Industry officials said banks were not interested in establishing any payments mechanism with Iran even after its old sanctions were lifted in 2016.

“There has not been any progress made by banks regarding the BPA,” another banker said. “The SBP has been waiting for the banks’ feedback on how and when the devised payments system goes live.”

Ehsan Malik, chief executive officer of Pakistan Business Council said the reluctance of Pakistani banks to deal in trade transactions with Iran should be seen in the context of their reliance on the US based- Society for Worldwide Interbank Financial Telecommunication (SWIFT) clearance system.
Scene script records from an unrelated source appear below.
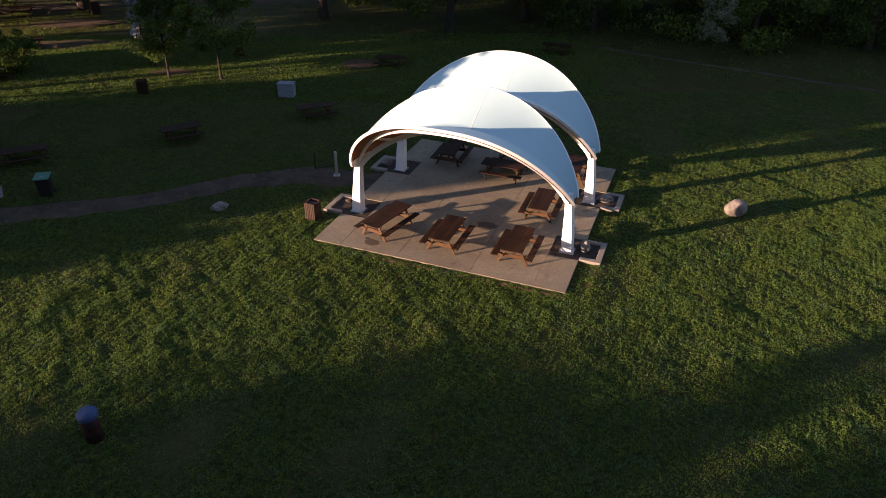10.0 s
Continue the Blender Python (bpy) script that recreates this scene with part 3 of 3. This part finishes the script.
# unseen trees added behind the camera to cut skylight on the shaded lawn
for k in range(12):
    x, y = -44 + 7.5 * k + 2 * sin(k * 3.1), -14 + 2.5 * sin(k * 1.7)
    t = copy_thing(far_wood, Matrix())
    t.matrix_basis = pose(x, y, -0.05, 0, 0, 61 * k) @ Matrix.Diagonal((1.15, 1.15, 1.15, 1))

# ---- loose things on the site ----


def make_stone(name, m, size, mat, label, seed, category="stone"):
    bm = bmesh.new()
    bmesh.ops.create_icosphere(bm, subdivisions=4, radius=0.5)
    rng = random.Random(seed)
    off = Vector((rng.uniform(0, 50), rng.uniform(0, 50), rng.uniform(0, 50)))
    cuts = [(Vector((rng.uniform(-1, 1), rng.uniform(-1, 1), rng.uniform(-0.2, 1))).normalized(), rng.uniform(0.36, 0.45)) for _ in range(9)]
    for v in bm.verts:
        for nrm, dist in cuts:
            over = v.co.dot(nrm) - dist
            if over > 0:
                v.co -= nrm * over * 0.8
        v.co *= 1 + 0.10 * noise.noise(v.co * 2.2 + off) + 0.03 * noise.noise(v.co * 7 + off)
        v.co = Vector((v.co.x * size[0], v.co.y * size[1], v.co.z * size[2]))
    ob = part(name, bm, mat, smooth=True)
    ob.matrix_basis = m
    return tagged(ob, label, category)


make_stone("boulder", pose(13.31, 28.72, 0.27, 0, 0, 20), (1.12, 0.90, 0.86), STONE, "large tan field boulder on the grass", 4, "boulder")
make_stone("rock", pose(-10.82, 30.3, 0.10, 0, 0, 15), (0.92, 0.66, 0.46), GREYSTONE, "rough grey rock beside the gravel path", 9, "rock")
make_stone("stone", site(5.62, -2.15, 0.27, 40), (0.46, 0.62, 0.60), STONE, "rounded pale stone in a planter", 12)
make_stone("stone", site(5.62, 2.75, 0.20, 10), (0.85, 0.55, 0.42), GREYSTONE, "low grey stone in a planter", 14)
make_stone("stone", site(-5.85, 2.62, 0.25, 30), (0.62, 0.55, 0.52), STONE, "rounded tan stone in a planter", 15)
make_stone("stone", site(-5.75, -1.85, 0.10, 0), (0.38, 0.28, 0.20), DIRT, "small dark stone in a planter", 16)


def lathe(name, profile, mat, parent, label="", segments=24, smooth=False):
    """A turned part: the profile's (radius, height) points swept round the upright axis."""
    verts, faces = [], []
    for r, z in profile:
        for k in range(segments):
            verts.append((r * cos(2 * pi * k / segments), r * sin(2 * pi * k / segments), z))
    for i in range(len(profile) - 1):
        for k in range(segments):
            n = (k + 1) % segments
            faces.append((i * segments + k, i * segments + n, (i + 1) * segments + n, (i + 1) * segments + k))
    return mesh_object(name, verts, faces, mat, parent, label, smooth)


def make_slat_bin(m, label, wood=BINWOOD):
    b = empty("litter_bin", m, label, "litter bin")
    part("liner", tube(bmesh.new(), 0.24, 0.26, (0, 0, 0.05), (0, 0, 0.84), 16), BLACKSTEEL, b, "dark inner liner")
    for k in range(24):
        side, i = divmod(k, 6)
        off = (i - 2.5) * 0.105
        m2 = Matrix.Rotation(side * pi / 2, 4, "Z") @ pose(off, 0.315, 0.46)
        part("slat", one_box((0.09, 0.022, 0.86), m2, 0.004), wood, b)
    for z in (0.12, 0.80):
        for side in range(4):
            part("band", one_box((0.62, 0.015, 0.05), Matrix.Rotation(side * pi / 2, 4, "Z") @ pose(0, 0.296, z), 0.002), BLACKSTEEL, b)
    rim = bmesh.new()
    for side in range(4):
        box(rim, (0.68, 0.09, 0.03), Matrix.Rotation(side * pi / 2, 4, "Z") @ pose(0, 0.30, 0.905), 0.004)
    part("rim", rim, wood, b)
    return b


make_slat_bin(pose(-6.35, 29.15, 0, 0, 0, -28) @ Matrix.Diagonal((0.85, 0.85, 0.95, 1)), "square brown slatted timber litter bin")

bollard = empty("bollard", pose(-5.6, 33.62, 0.03), "pale galvanised steel bollard with a flange", "bollard")
part("post", tube(bmesh.new(), 0.075, 0.075, (0, 0, 0.02), (0, 0, 1.30), 18), STEEL, bollard, smooth=False)
part("cap", tube(bmesh.new(), 0.08, 0.05, (0, 0, 1.30), (0, 0, 1.34), 18), STEEL, bollard)
part("flange", one_box((0.34, 0.34, 0.03), pose(0, 0, 0.02), 0.005), STEEL, bollard)
for bx, by in itertools.product((-0.13, 0.13), repeat=2):
    part("bolt", tube(bmesh.new(), 0.015, 0.015, (bx, by, 0.03), (bx, by, 0.07), 6), STEEL, bollard)

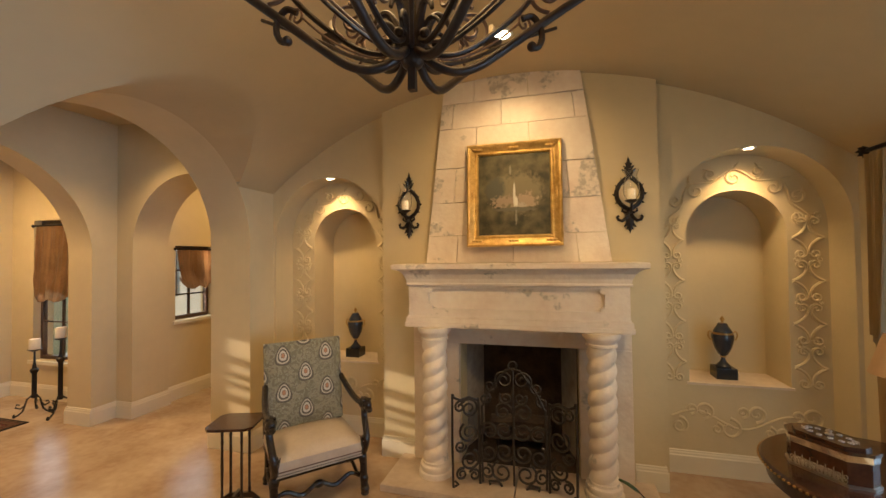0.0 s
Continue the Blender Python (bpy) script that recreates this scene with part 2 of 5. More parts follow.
def make_vault():
    """The barrel vault with the side barrels of arches and window bays cut into it along groins."""
    bm = bmesh.new()
    ys = sorted({YS + (YF - YS) * i / 120 for i in range(121)} | {c for a, b in (ARC_A, ARC_B, *BAYS) for c in [(a + b) / 2 + s * k for s in (-1, 1) for k in [math.sqrt(max(0, ((b - a) / 2) ** 2 - (vault_z(XW) - SPRING) ** 2))]]})

    def side(y, arcs, wall):
        for a, b in arcs:
            d, r = y - (a + b) / 2, (b - a) / 2
            if abs(d) < r:
                z = SPRING + math.sqrt(r * r - d * d)
                if z > vault_z(wall) + 1e-6:
                    return z, VX + math.copysign(vault_x(z), wall - VX)
        return vault_z(wall), wall
    prev = None
    for y in ys:
        zl, xl = side(y, (ARC_A, ARC_B), XW)
        zr, xr = side(y, BAYS, XR)
        row = [bm.verts.new((XW, y, zl))] + [bm.verts.new((x, y, vault_z(x))) for x in (xl + (xr - xl) * i / 48 for i in range(49))] + [bm.verts.new((XR, y, zr))]
        if prev:
            for i in range(len(row) - 1):
                vs = [prev[i], prev[i + 1], row[i + 1], row[i]]
                if len({tuple(round(c, 5) for c in v.co) for v in vs}) == 4:
                    bm.faces.new(vs)
        prev = row
    bmesh.ops.remove_doubles(bm, verts=bm.verts, dist=1e-5)
    for f in bm.faces:
        f.smooth = True
    return bm


structure("ceiling_vault", make_vault(), CEIL_SHADED, "warm beige plaster groin-vaulted ceiling", "ceiling", smooth=True)
structure("ceiling_hall", box(-10.6, XB + 0.02, -4.6, 6.2, TOP, TOP + 0.15), CEIL_SHADED, "flat beige hall ceiling", "ceiling")
# unseen slabs added to keep sky and sun from leaking past the vault
structure("roof", box(-11.0, 2.2, -4.8, 6.3, 3.95, 4.1), CEIL_SHADED, "unseen slab added above the ceilings to block light", "roof")
structure("ceiling_over", box(XB, XR + 0.3, YS - 0.1, YF + 0.9, TOP + 0.02, TOP + 0.1), CEIL_SHADED, "unseen slab above the vault", "ceiling")

structure("ceiling_dining", box(-10.3, XHB, -4.6, 0.35, 3.4505, 3.6), CEIL_SHADED, "flat beige dining room ceiling", "ceiling")

# hall, with the way to the dining room and the side rooms
DIN_TOP = [(-0.55, 2.60), (-0.70, 2.645), (-0.85, 2.71), (-0.95, 2.77), (-1.05, 2.85), (-1.13, 2.94), (-1.20, 3.03), (-1.28, 3.14), (-1.38, 3.26), (-1.50, 3.36), (-1.68, 3.43)]
DIN = [(-3.55, 0), (-3.55, 2.28), (-3.39, 2.28), (-3.39, 2.575)] + [(-3.8 - u, v) for u, v in DIN_TOP] + [(-1.9, 3.445)] + DIN_TOP[::-1] + [(-0.41, 2.575), (-0.41, 2.28), (-0.25, 2.28), (-0.25, 0)]
ARC_W = (1.08, 3.46)
structure("wall_hall", prism([outline(-4.4, 3.748, TOP, [DIN, arch(*ARC_W, 0, 2.05)])], "x", XHB, XH), WALL, "beige plaster hall wall with a wide shouldered opening and an arch", smooth=True)
ARC_N = (-5.81, -4.03)
structure("wall_hall_end", prism([outline(XH - 0.4, XW - 0.002, TOP, [arch(*ARC_N, 0, 2.15)])], "y", 3.75, 4.24), WALL, "beige plaster hall end wall with a round arch", smooth=True)
structure("wall_alcove", prism([[(4.24, 0), (5.8, 0), (5.8, TOP), (4.24, TOP)], [(4.42, 1.12), (5.08, 1.12), (5.08, 2.2), (4.42, 2.2)]], "x", -6.15, -5.9), WALL, "beige plaster alcove wall with a small window")
structure("wall_alcove_end", box(-6.15, -3.9, 5.8, 5.95, 0, TOP), WALL, "beige plaster wall")
structure("wall_alcove_side", box(-4.0, -3.85, 4.56, 5.8, 0, TOP), WALL, "beige plaster wall")
structure("wall_side_room", prism([[(-8.75, 0), (XHB, 0), (XHB, TOP), (-8.75, TOP)], [(-8.08, 0.55), (-7.2, 0.55), (-7.2, 2.6), (-8.08, 2.6)]], "y", 4.0, 4.25), WALL, "beige plaster wall with a tall window")
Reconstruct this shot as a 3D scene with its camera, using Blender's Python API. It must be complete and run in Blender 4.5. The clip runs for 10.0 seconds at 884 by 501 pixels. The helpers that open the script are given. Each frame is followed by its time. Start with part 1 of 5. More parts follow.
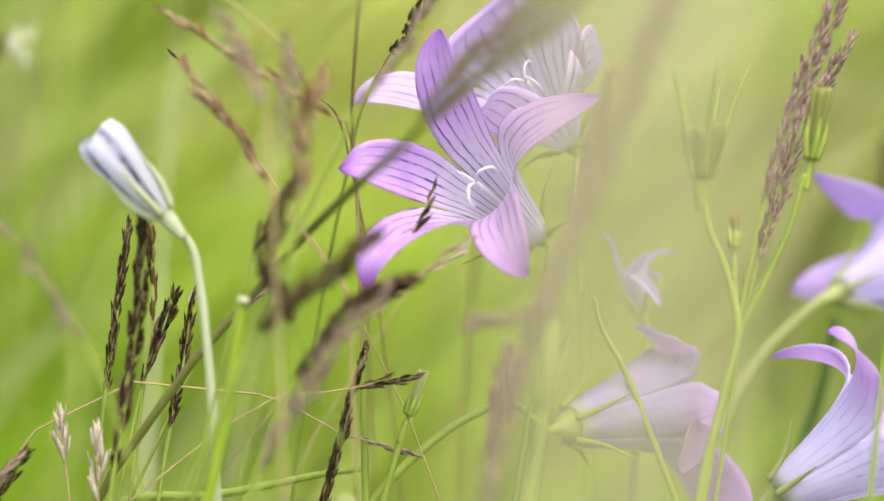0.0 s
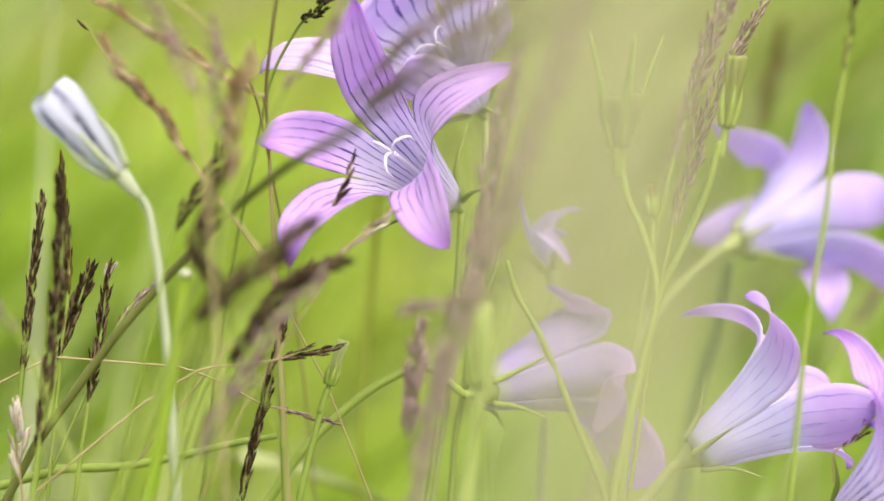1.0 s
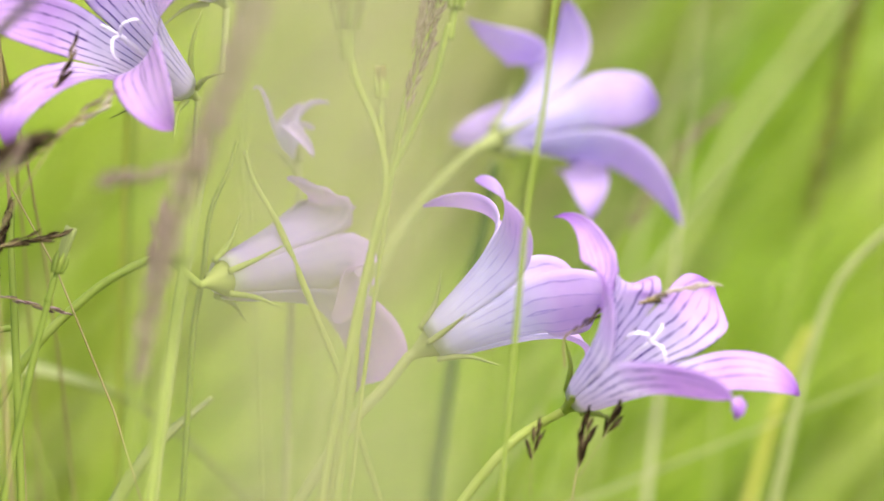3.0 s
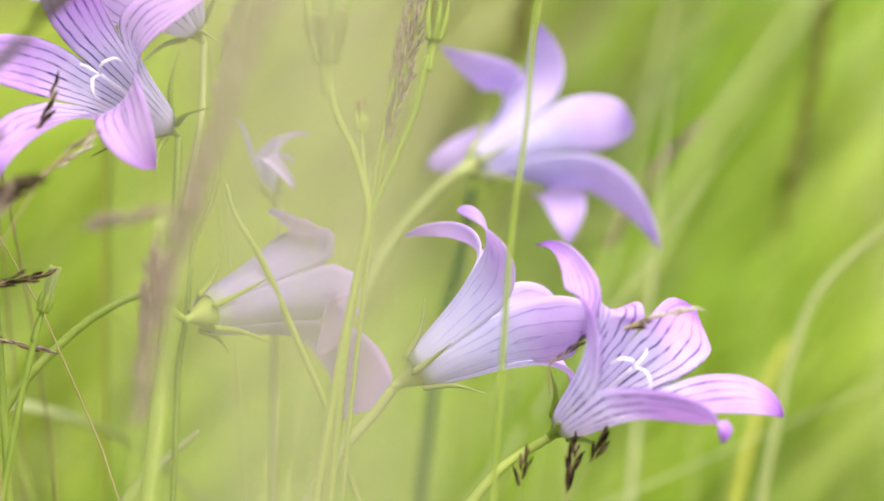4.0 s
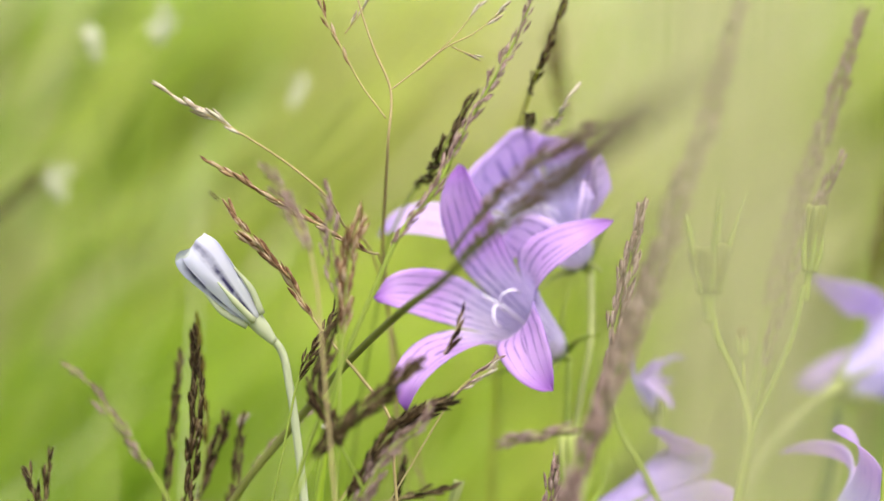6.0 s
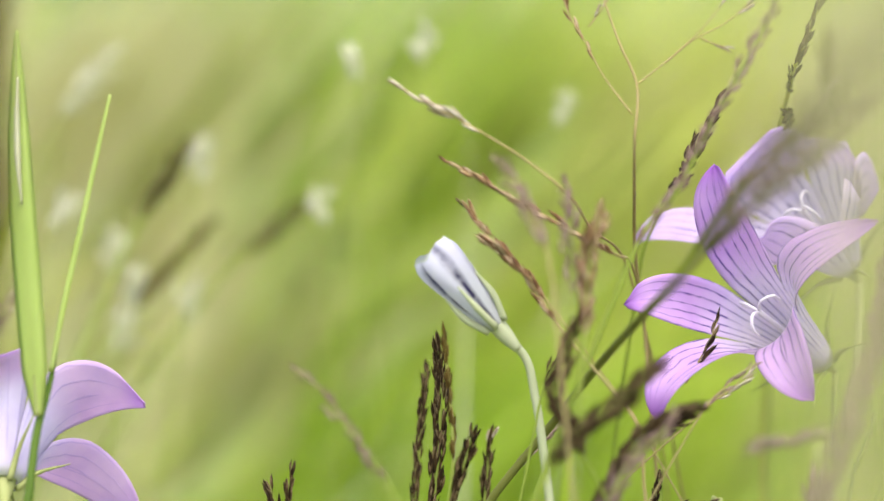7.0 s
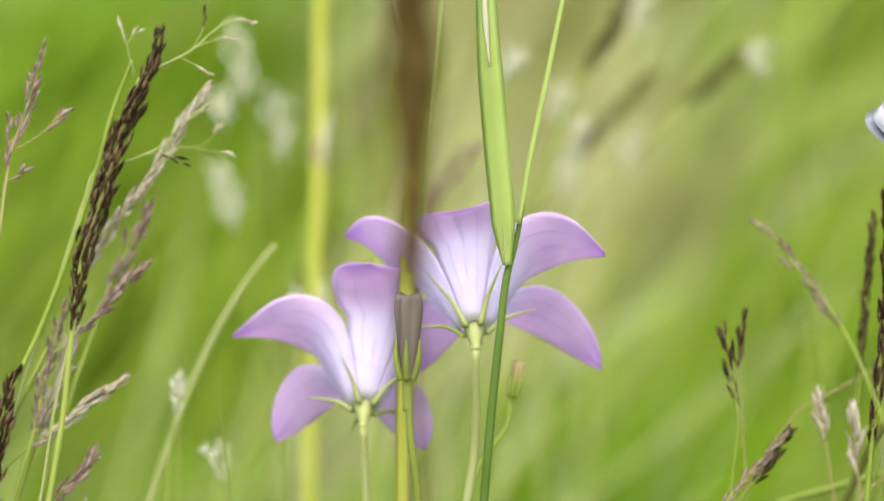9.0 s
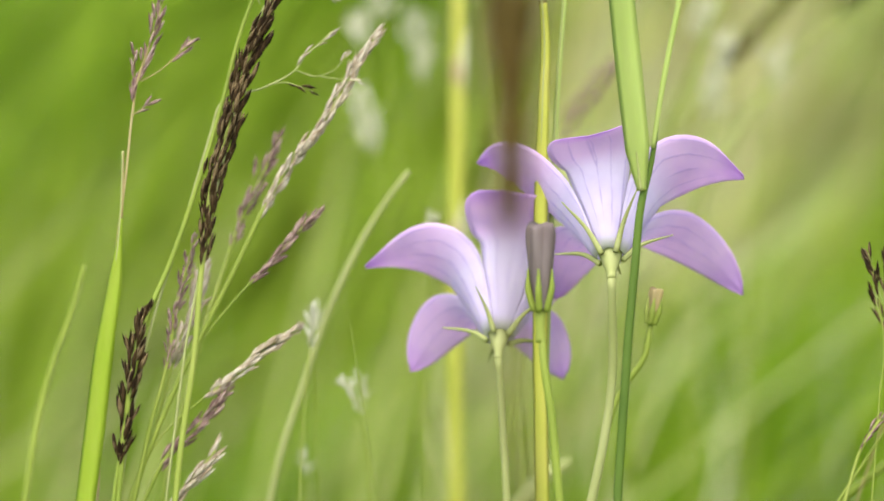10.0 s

“Whilst transactions in currencies other than US$ do not go through SWIFT and potentially Euro or other currency trade with Iran would bypass it, Pakistani banks do have to rely on the SWIFT system for their transactions with the rest of the world,” he said. “The number and value of the latter far outweighs the potential of transactions with Iran. The SBP and the government of Pakistan is aware of this and has to date not been able to come up with viable alternatives, one of which could be barter.”

The SBP said the BPA would be available as an additional mode and does not restrict the use of other permissible mechanisms for the settlement of trade transactions.

Transactions eligible for the settlement under this mechanism will be denominated in the euro or yen and based only on documentary letters of credit (LCs). As per the mechanism, the importer’s bank in Pakistan will credit the foreign exchange in the Nostro account of the SBP for onward payment to the exporter in Iran and inform the SBP about the same.

“Participating banks shall ensure that transactions conducted under this mechanism are not proscribed and do not involve individuals/entities proscribed under international sanctions,” said the SBP.